There’s a dirty little secret about comfort: it rots from the inside out. An easy life is a siren song. It whispers, “Don’t worry, you’ve earned this. Kick back, relax. You deserve it.” Stay in that lane long enough, and before you know it, you’re stuck—soft, anxious, bored, and wondering where the fire went.
Look around. Most people crave safety and predictability. Smooth days. No drama. Minimal discomfort. It sounds like a dream, right? But spend enough time living inside that bubble, and you stop growing. Muscles wither when they aren’t challenged. The same goes for minds, for spirits, for the guts it takes to live with intention.
People want meaning and purpose, but not the struggle and failure that forge those things. Comfort becomes the end goal, not the reward. So what happens? Life shrinks. Choices get smaller. Dreams get quieter. Passion dries up. Resentment creeps in, but there’s no one to blame—except that part of you that bought into the myth that life should always feel good.
Here’s the truth: greatness and mediocrity both demand a price. Mediocrity asks for your time, your energy, your potential. It drains you in little increments, year after year, until you wake up and wonder where it all went. Greatness? That one demands pain. It asks for early mornings, hard conversations, picking yourself up when nobody’s watching. It asks you to run toward discomfort, not away from it.
Resilience, character, grit—none of those come from a life of ease. They’re forged in the middle of the mess. The struggle, the heartache, the setbacks, the hustle—those are the things that shape people into someone worth becoming. There is no shortcut.

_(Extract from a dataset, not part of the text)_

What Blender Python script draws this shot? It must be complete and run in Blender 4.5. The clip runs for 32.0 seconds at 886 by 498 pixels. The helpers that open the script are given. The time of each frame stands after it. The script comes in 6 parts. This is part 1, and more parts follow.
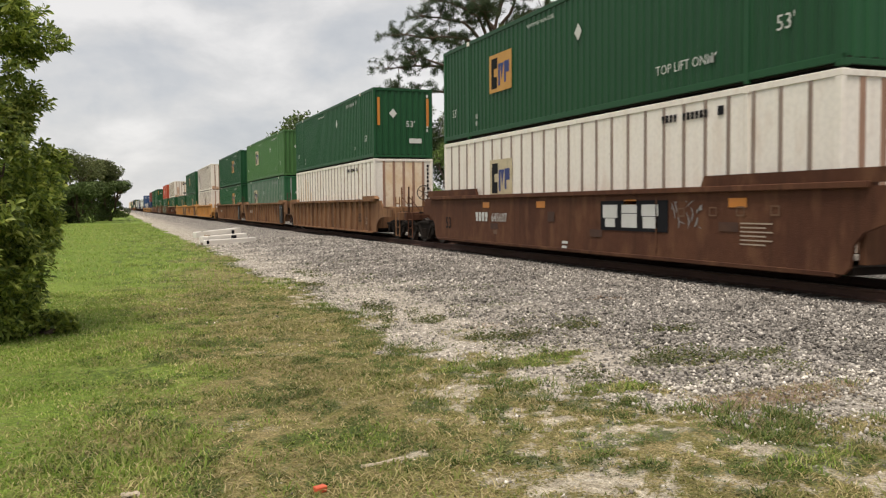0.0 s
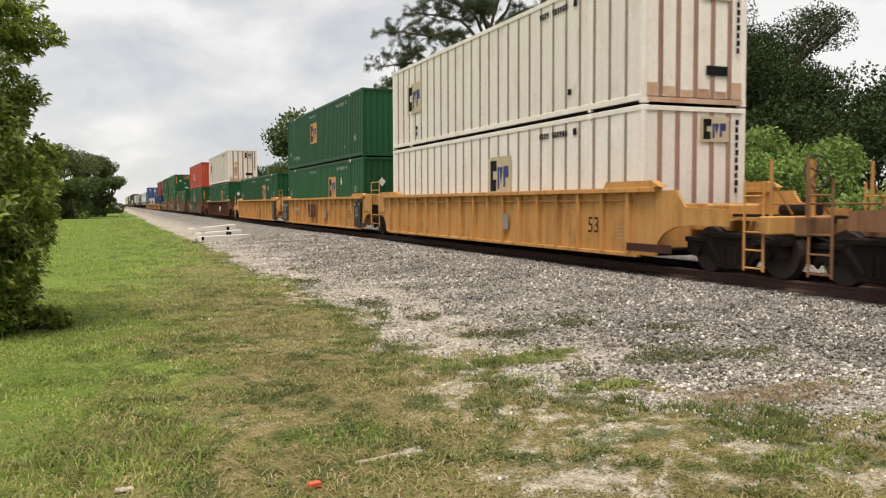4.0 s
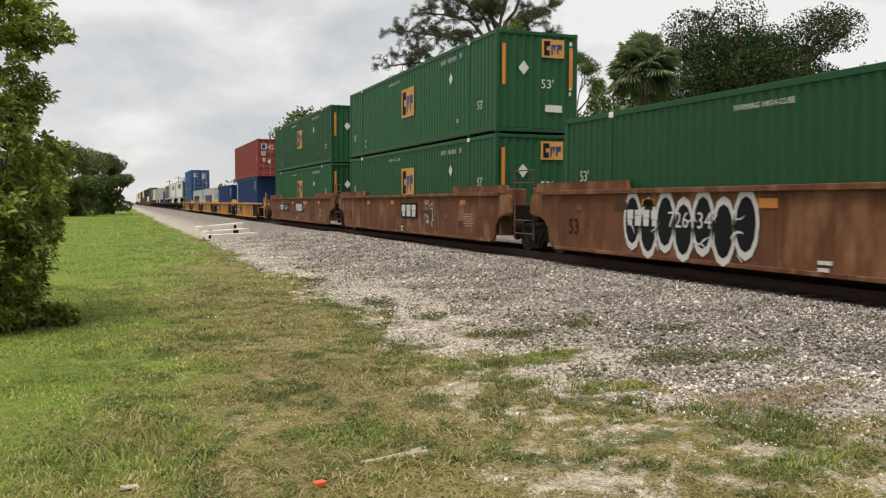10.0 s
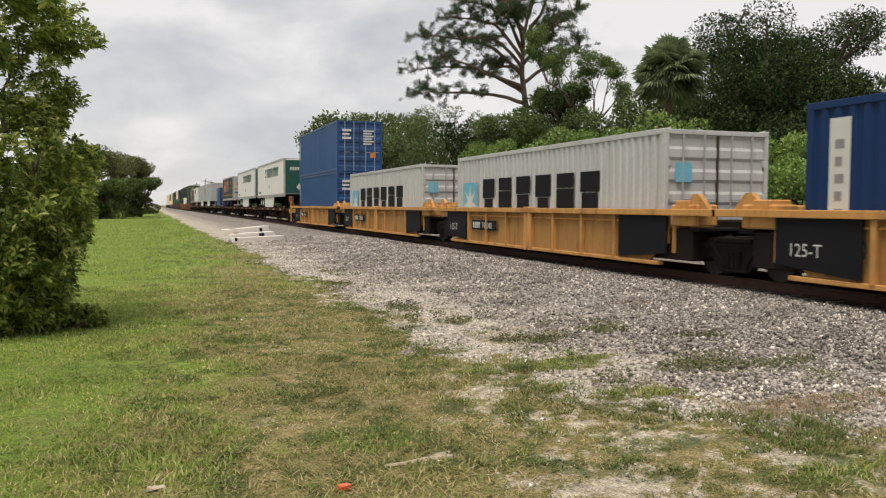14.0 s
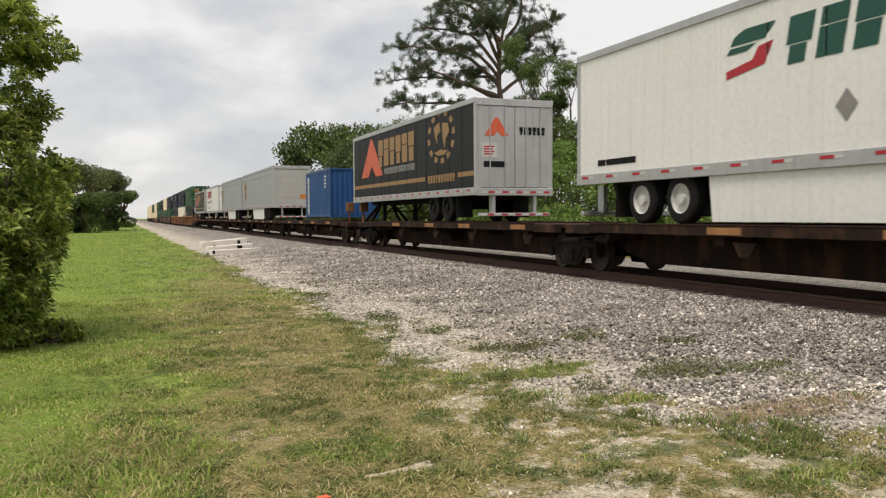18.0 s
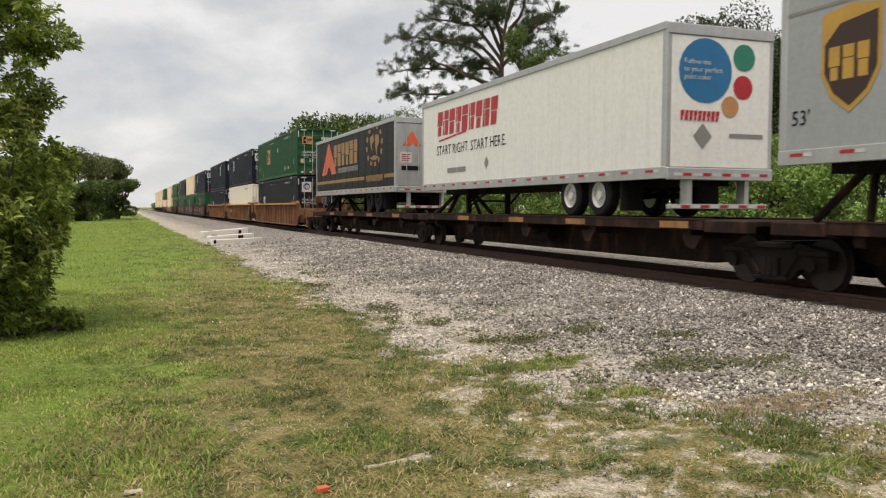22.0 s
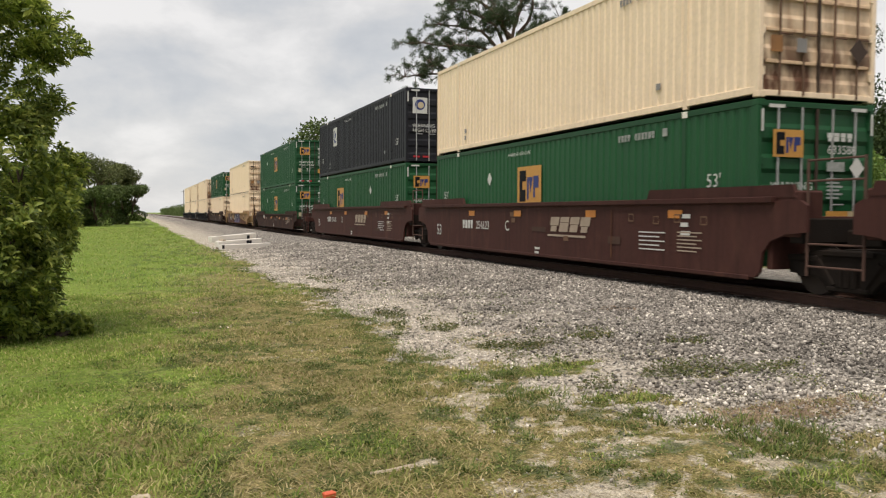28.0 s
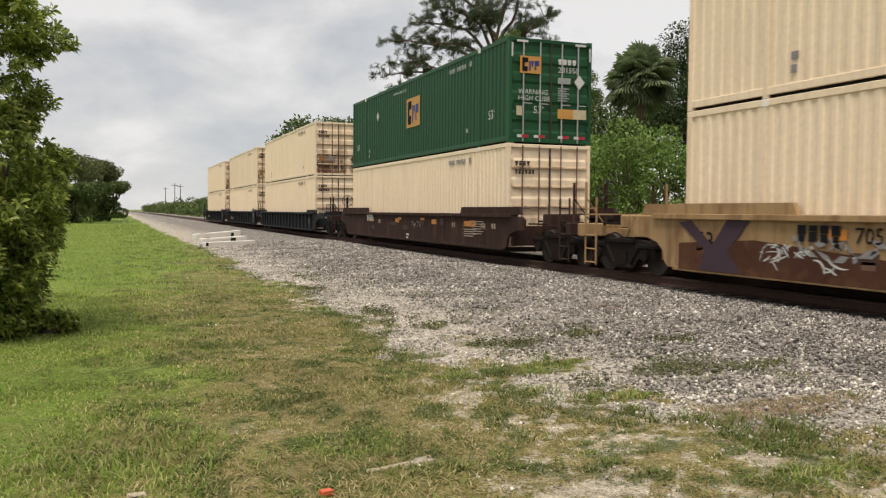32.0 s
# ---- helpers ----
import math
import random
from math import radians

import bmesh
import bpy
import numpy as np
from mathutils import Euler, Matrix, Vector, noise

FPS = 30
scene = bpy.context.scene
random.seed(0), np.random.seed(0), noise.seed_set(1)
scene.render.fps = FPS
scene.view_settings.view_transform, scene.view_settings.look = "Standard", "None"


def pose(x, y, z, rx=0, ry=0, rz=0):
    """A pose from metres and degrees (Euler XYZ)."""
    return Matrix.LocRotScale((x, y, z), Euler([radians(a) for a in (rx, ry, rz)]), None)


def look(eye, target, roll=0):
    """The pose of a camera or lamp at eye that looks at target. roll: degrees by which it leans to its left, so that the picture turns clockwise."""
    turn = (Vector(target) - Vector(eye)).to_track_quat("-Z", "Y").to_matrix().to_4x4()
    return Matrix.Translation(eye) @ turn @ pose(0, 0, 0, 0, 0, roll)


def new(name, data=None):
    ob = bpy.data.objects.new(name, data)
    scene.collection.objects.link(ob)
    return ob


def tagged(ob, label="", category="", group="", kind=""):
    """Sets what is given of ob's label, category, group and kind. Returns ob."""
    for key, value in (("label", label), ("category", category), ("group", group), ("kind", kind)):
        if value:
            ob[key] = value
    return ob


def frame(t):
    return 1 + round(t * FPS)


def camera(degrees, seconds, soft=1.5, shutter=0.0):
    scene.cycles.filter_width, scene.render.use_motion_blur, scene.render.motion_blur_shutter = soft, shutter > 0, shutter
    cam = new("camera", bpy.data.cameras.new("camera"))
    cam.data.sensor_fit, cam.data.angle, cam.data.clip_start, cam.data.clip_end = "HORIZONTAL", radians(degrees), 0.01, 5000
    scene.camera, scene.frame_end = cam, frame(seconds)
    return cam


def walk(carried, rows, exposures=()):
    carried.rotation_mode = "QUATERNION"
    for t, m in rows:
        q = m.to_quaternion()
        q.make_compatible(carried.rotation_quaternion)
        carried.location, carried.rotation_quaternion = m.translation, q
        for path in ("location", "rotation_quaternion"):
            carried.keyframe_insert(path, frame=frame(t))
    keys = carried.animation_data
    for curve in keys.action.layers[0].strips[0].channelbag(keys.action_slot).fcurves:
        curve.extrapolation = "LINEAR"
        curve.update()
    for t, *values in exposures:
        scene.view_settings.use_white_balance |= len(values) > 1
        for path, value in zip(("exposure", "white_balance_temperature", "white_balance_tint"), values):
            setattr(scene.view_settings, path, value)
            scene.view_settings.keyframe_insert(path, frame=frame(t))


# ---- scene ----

So the question is simple: what’s it going to be? The comfort of mediocrity, or the discomfort of a life that actually means something? One path numbs, the other awakens. One path is easy now but costs everything later. The other is hard now—but gives everything later.
Don’t let the promise of an easy life turn into a slow, silent slide into mediocrity. Step up. Lean in. Get uncomfortable. That’s where a real life begins.